Written request →
In this exercise, return the whole listing exactly, excluding any images.

Data section →
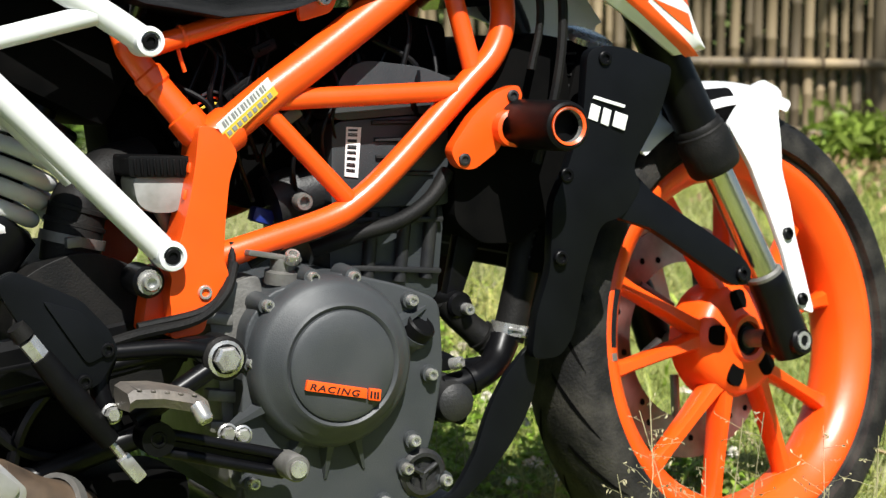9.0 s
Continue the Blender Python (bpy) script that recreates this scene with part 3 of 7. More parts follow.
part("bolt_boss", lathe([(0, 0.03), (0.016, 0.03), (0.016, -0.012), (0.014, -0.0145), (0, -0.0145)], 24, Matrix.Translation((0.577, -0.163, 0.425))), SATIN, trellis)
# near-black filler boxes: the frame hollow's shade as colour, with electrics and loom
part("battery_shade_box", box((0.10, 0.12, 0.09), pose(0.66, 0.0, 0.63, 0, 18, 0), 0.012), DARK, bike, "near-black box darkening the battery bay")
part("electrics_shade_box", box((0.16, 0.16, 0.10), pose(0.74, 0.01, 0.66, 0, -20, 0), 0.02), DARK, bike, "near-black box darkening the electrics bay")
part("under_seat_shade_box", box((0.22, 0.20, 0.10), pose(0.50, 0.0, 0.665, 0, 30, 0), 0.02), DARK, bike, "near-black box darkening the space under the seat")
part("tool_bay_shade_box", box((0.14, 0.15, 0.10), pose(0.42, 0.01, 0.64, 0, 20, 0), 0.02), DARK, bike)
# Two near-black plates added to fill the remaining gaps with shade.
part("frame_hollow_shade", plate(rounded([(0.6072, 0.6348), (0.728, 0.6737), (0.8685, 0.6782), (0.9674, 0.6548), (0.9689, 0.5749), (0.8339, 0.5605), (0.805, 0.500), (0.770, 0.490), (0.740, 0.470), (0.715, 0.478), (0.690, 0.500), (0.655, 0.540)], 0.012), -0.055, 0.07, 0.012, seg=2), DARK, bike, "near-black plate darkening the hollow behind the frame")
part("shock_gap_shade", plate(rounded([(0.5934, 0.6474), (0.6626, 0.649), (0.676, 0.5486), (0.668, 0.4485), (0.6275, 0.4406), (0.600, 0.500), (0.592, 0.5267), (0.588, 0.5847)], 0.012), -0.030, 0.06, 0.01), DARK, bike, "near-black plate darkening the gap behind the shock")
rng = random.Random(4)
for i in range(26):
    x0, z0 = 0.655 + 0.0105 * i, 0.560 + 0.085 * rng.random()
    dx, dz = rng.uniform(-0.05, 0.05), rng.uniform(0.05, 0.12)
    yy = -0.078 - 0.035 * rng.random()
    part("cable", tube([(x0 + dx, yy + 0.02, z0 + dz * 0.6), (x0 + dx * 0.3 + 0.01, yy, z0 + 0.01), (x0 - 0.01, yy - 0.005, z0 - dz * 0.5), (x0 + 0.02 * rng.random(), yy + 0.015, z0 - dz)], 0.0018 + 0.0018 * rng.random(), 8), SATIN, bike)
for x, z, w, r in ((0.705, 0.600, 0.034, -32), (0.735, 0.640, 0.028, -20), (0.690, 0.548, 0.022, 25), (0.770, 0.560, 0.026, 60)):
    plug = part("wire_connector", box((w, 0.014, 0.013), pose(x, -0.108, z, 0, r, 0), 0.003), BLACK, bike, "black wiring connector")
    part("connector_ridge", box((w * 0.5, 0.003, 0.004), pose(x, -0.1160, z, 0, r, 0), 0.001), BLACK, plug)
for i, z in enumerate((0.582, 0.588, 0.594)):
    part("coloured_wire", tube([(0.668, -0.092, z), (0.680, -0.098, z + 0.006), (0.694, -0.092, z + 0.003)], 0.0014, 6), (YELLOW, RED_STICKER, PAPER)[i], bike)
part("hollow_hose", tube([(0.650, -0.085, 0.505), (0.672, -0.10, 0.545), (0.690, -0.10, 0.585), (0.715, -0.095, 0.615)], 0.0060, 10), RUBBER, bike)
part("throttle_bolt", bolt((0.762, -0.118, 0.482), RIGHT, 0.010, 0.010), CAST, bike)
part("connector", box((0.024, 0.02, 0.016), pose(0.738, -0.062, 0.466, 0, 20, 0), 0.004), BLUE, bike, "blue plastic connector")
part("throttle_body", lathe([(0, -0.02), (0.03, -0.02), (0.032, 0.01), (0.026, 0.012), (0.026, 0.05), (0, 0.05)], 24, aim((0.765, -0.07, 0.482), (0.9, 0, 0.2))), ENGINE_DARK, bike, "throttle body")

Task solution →
9.0 s
Continue the Blender Python (bpy) script that recreates this scene with part 3 of 7. More parts follow.
part("bolt_boss", lathe([(0, 0.03), (0.016, 0.03), (0.016, -0.012), (0.014, -0.0145), (0, -0.0145)], 24, Matrix.Translation((0.577, -0.163, 0.425))), SATIN, trellis)
# near-black filler boxes: the frame hollow's shade as colour, with electrics and loom
part("battery_shade_box", box((0.10, 0.12, 0.09), pose(0.66, 0.0, 0.63, 0, 18, 0), 0.012), DARK, bike, "near-black box darkening the battery bay")
part("electrics_shade_box", box((0.16, 0.16, 0.10), pose(0.74, 0.01, 0.66, 0, -20, 0), 0.02), DARK, bike, "near-black box darkening the electrics bay")
part("under_seat_shade_box", box((0.22, 0.20, 0.10), pose(0.50, 0.0, 0.665, 0, 30, 0), 0.02), DARK, bike, "near-black box darkening the space under the seat")
part("tool_bay_shade_box", box((0.14, 0.15, 0.10), pose(0.42, 0.01, 0.64, 0, 20, 0), 0.02), DARK, bike)
# Two near-black plates added to fill the remaining gaps with shade.
part("frame_hollow_shade", plate(rounded([(0.6072, 0.6348), (0.728, 0.6737), (0.8685, 0.6782), (0.9674, 0.6548), (0.9689, 0.5749), (0.8339, 0.5605), (0.805, 0.500), (0.770, 0.490), (0.740, 0.470), (0.715, 0.478), (0.690, 0.500), (0.655, 0.540)], 0.012), -0.055, 0.07, 0.012, seg=2), DARK, bike, "near-black plate darkening the hollow behind the frame")
part("shock_gap_shade", plate(rounded([(0.5934, 0.6474), (0.6626, 0.649), (0.676, 0.5486), (0.668, 0.4485), (0.6275, 0.4406), (0.600, 0.500), (0.592, 0.5267), (0.588, 0.5847)], 0.012), -0.030, 0.06, 0.01), DARK, bike, "near-black plate darkening the gap behind the shock")
rng = random.Random(4)
for i in range(26):
    x0, z0 = 0.655 + 0.0105 * i, 0.560 + 0.085 * rng.random()
    dx, dz = rng.uniform(-0.05, 0.05), rng.uniform(0.05, 0.12)
    yy = -0.078 - 0.035 * rng.random()
    part("cable", tube([(x0 + dx, yy + 0.02, z0 + dz * 0.6), (x0 + dx * 0.3 + 0.01, yy, z0 + 0.01), (x0 - 0.01, yy - 0.005, z0 - dz * 0.5), (x0 + 0.02 * rng.random(), yy + 0.015, z0 - dz)], 0.0018 + 0.0018 * rng.random(), 8), SATIN, bike)
for x, z, w, r in ((0.705, 0.600, 0.034, -32), (0.735, 0.640, 0.028, -20), (0.690, 0.548, 0.022, 25), (0.770, 0.560, 0.026, 60)):
    plug = part("wire_connector", box((w, 0.014, 0.013), pose(x, -0.108, z, 0, r, 0), 0.003), BLACK, bike, "black wiring connector")
    part("connector_ridge", box((w * 0.5, 0.003, 0.004), pose(x, -0.1160, z, 0, r, 0), 0.001), BLACK, plug)
for i, z in enumerate((0.582, 0.588, 0.594)):
    part("coloured_wire", tube([(0.668, -0.092, z), (0.680, -0.098, z + 0.006), (0.694, -0.092, z + 0.003)], 0.0014, 6), (YELLOW, RED_STICKER, PAPER)[i], bike)
part("hollow_hose", tube([(0.650, -0.085, 0.505), (0.672, -0.10, 0.545), (0.690, -0.10, 0.585), (0.715, -0.095, 0.615)], 0.0060, 10), RUBBER, bike)
part("throttle_bolt", bolt((0.762, -0.118, 0.482), RIGHT, 0.010, 0.010), CAST, bike)
part("connector", box((0.024, 0.02, 0.016), pose(0.738, -0.062, 0.466, 0, 20, 0), 0.004), BLUE, bike, "blue plastic connector")
part("throttle_body", lathe([(0, -0.02), (0.03, -0.02), (0.032, 0.01), (0.026, 0.012), (0.026, 0.05), (0, 0.05)], 24, aim((0.765, -0.07, 0.482), (0.9, 0, 0.2))), ENGINE_DARK, bike, "throttle body")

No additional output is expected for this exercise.